Soyons clairs, le Seigneur n’agit pas comme le faisaient les surveillants quand on était à l’internat qui attendaient toujours qu’un chahut commence au dortoir pour venir nous punir ! Le Seigneur ne nous surveille pas, il veille sur nous. Ce que je dis là, ce ne sont pas de belles paroles qui sonnent bien ! La preuve, dans cet Evangile, il dit qu’il pourrait venir au chant du coq. Cette expression, elle évoque le moment de la trahison de Pierre. Autrement dit, Jésus nous fait cette promesse extraordinaire : dans les pires moments de ta vie, dans les pires moments de trahison, je te promets de venir à ta rencontre pour que tu ne t’enfermes pas dans le désespoir de ne pas valoir grand-chose. Quelle promesse ! C’est donc bien vrai, le Seigneur ne surveille pas, il veille sur.

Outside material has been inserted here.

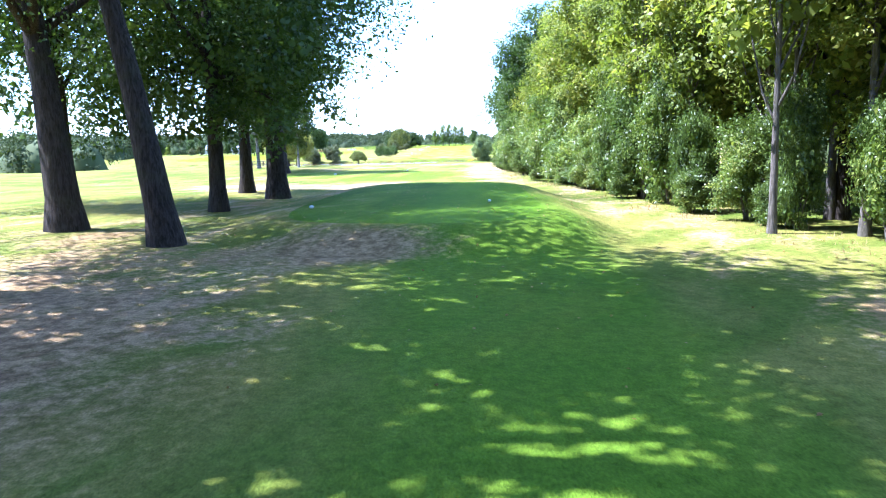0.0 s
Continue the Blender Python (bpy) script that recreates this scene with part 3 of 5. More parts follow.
def sheet(name, field, lift, material, label, category, rim=None):
    """The part of the ground where field is below zero, as a sheet of its own with a cut edge."""
    f = np.asarray(field)
    edge = np.zeros_like(VX) if rim is None else rim
    s = f[TRIS] < 0
    count = s.sum(1)
    keep = TRIS[count == 3]
    verts = {}
    pos, dry, light, bare, far_in, faces = [], [], [], [], [], []

    def corner(i):
        if i not in verts:
            verts[i] = len(pos)
            pos.append((VX[i], VY[i], VZ[i] + lift))
            dry.append(DRY[i])
            light.append(PALE[i])
            bare.append(WORN[i])
            far_in.append(edge[i])
        return verts[i]

    def cut(i, j):
        k = (min(i, j), max(i, j))
        if k not in verts:
            i, j = k
            t = f[i] / (f[i] - f[j])
            verts[k] = len(pos)
            pos.append((VX[i] + t * (VX[j] - VX[i]), VY[i] + t * (VY[j] - VY[i]), VZ[i] + t * (VZ[j] - VZ[i]) + lift))
            dry.append(DRY[i] + t * (DRY[j] - DRY[i]))
            light.append(PALE[i] + t * (PALE[j] - PALE[i]))
            bare.append(WORN[i] + t * (WORN[j] - WORN[i]))
            far_in.append(edge[i] + t * (edge[j] - edge[i]))
        return verts[k]

    for a, b_, c in keep:
        faces.append((corner(a), corner(b_), corner(c)))
    for tri in TRIS[(count > 0) & (count < 3)]:
        ins = [k for k in range(3) if f[tri[k]] < 0]
        if len(ins) == 1:
            i = ins[0]
            a, b_, c = tri[i], tri[(i + 1) % 3], tri[(i + 2) % 3]
            u, v = cut(a, b_), cut(a, c)
            faces.append((corner(a), u, v))
        else:
            i = next(k for k in range(3) if k not in ins)
            a, b_, c = tri[i], tri[(i + 1) % 3], tri[(i + 2) % 3]
            u, v = cut(a, b_), cut(a, c)
            faces.append((corner(b_), corner(c), v))
            faces.append((corner(b_), v, u))
    me = shade_smooth(raw_mesh(name, pos, faces))
    add_dry(me, dry)
    for key, values in (("pale", light), ("worn", bare), ("rim", far_in)):
        me.attributes.new(key, "FLOAT", "POINT").data.foreach_set("value", np.asarray(values, dtype=np.float32))
    me.materials.append(material)
    return tagged(new(name, me), label, category, kind="structure")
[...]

Par l’intercession de Notre Dame de Laghet, demandons cette grâce de vivre à fond ce temps de l’Avent pour raviver en nous l’immense désir de sa venue, au quotidien dans nos vies et particulièrement dans les moments plus difficiles, mais aussi de sa venue définitive quand il viendra essuyer toute larme de nos yeux fatigués de souffrir et de faire souffrir.